Ebel v. Hulce

154 Mich. 230 | Mich. | 1908

Ostrander, J.

The owner of a quarter section of land sold the east one-half of the east one-half thereof in 1856 to defendant’s grantor. In 1857 said grantor and grantee built a line fence which has ever since been maintained ; defendant and the original grantor. and his successive grantees occupying to the fence and joining in its maintenance. Plaintiff bought the land to the west of the above-given description in 1883, and was told by de*231fendant that the fence was on the line. Thereafter he and defendant maintained the fence. This suit was begun in 1907 to recover a narrow piece of land lying east of the line of the old fence. The trial court, over the contention of defendant that a verdict should be directed in his favor, submitted to the jury two questions of fact; the first involving the integrity of a survey made 16 or 17 years before this case was tried, and of a line run in accordance with that survey some 2 or 3 years before the case was tried; the second, the intention and understanding of the owners in laying the old fence and in occupying the land on either side thereof. That the proprietors had, in fact, exclusively, continuously, peaceably for nearly 50 years occupied the land on either side of the fence, and joined in maintaining it, is not disputed. The original owner of the quarter section of land is dead. His widow, who succeeded to the title to land west of the fence, is dead. Their son, who lived on the land for more than 28 years and until it was sold to the plaintiff, testified that he supposed the fence was on the line. He never heard the matter mentioned until he was old enough to and did manage the farm for his mother, when defendant told him how he and the father of the witness had divided the fence for purposes of its maintenance. Witness thereafter maintained the portions so designated by defendant.
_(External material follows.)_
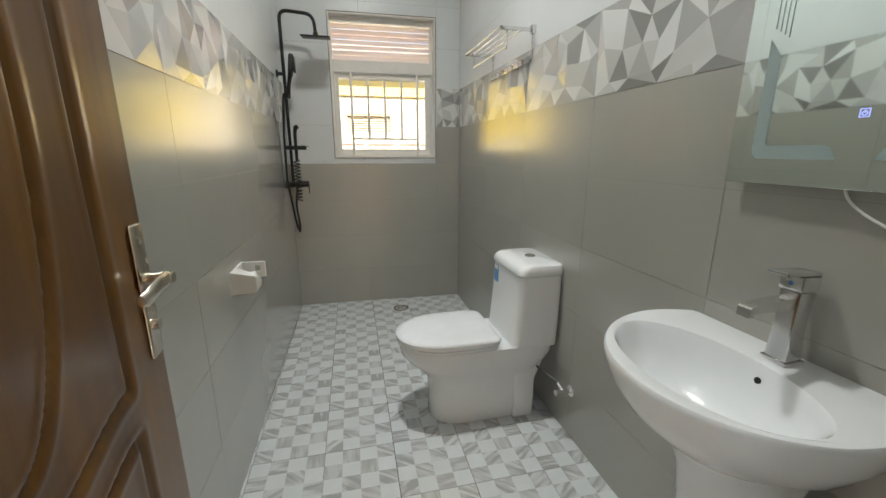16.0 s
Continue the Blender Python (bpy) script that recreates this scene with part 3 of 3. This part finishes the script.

Defendant testified, without objection, that the fence was originally built upon a line designated by a surveyor, agreed to by the original owner and himself as the dividing line. He was cross-examined upon the subject. On his cross-examination the following occurred:

“ Q. When you built the first 40 rods, you did not build a straight true line fence. What I mean is, it was not a wire fence like your present wire fence. I do not mean by that just the crooks in the worm fence.
“A. We had a worm — it was a five feet worm. I don’t think there were crooks and bows in that rail fence. We [defendant and his grantor] calculated that was a true line.
“Q. You calculated it was a true line between your *232properties. I concede that. That is not what I am driving at; but what I mean wasn’t that fence somewhat crooked after you got it done, wasn’t that fence bowing some and somewhat crooked ?
“A. Not but very little, if any.”

Later a motion was made for plaintiff to strike out testimony relating to matters equally within the knowledge of the deceased grantors. The court refused to strike it out. With this undisputed testimony and the concession of counsel in the record, it was clearly error for the court to submit to the jury, as he did, the question whether the original fence was provisional, built for convenience, and with an understanding that, when the true line was found, it should be resorted to. But defendant was in any event entitled to have a verdict in his favor directed by the court. His claim that the old fence marked the boundary is repeated and insistent. Nothing is claimed to have taken place impeaching his adversary holding until long after he had occupied the land for 20 years. Nothing has since transpired to divest him of the title thus acquired. There is testimony tending to prove that the old fence was not straight, and that defendant desired to have the contemplated new post and wire fence built on a straight line. He joined withhis neighbors in 1890 or 1891 in paying for the services of a surveyor to survey the section. There is testimony tending to prove that plaintiff and defendant and the same surveyor, two or three years before this case was tried and when a new fence had become a necessity, found out where it was claimed the true line as established by that survey would fall. But it is not claimed that defendant did otherwise than deny the correctness of the line and refuse to agree to the new boundary. Plaintiff relies upon the statement of defendant, given at the trial, that he never claimed more land than his deed called for. But he did claim that what his deed called for was laid out upon the ground and its west line marked by the old line fence. There is no testimony tending to prove a new boundary by agreement. Neither *233the joining in the movement for a new survey nor the desire to have a straight fence operated to divest him of his title.

The judgment is reversed, and a new trial granted.

Grant, C. J., and Blair, Montgomery, and Hooker, JJ., concurred.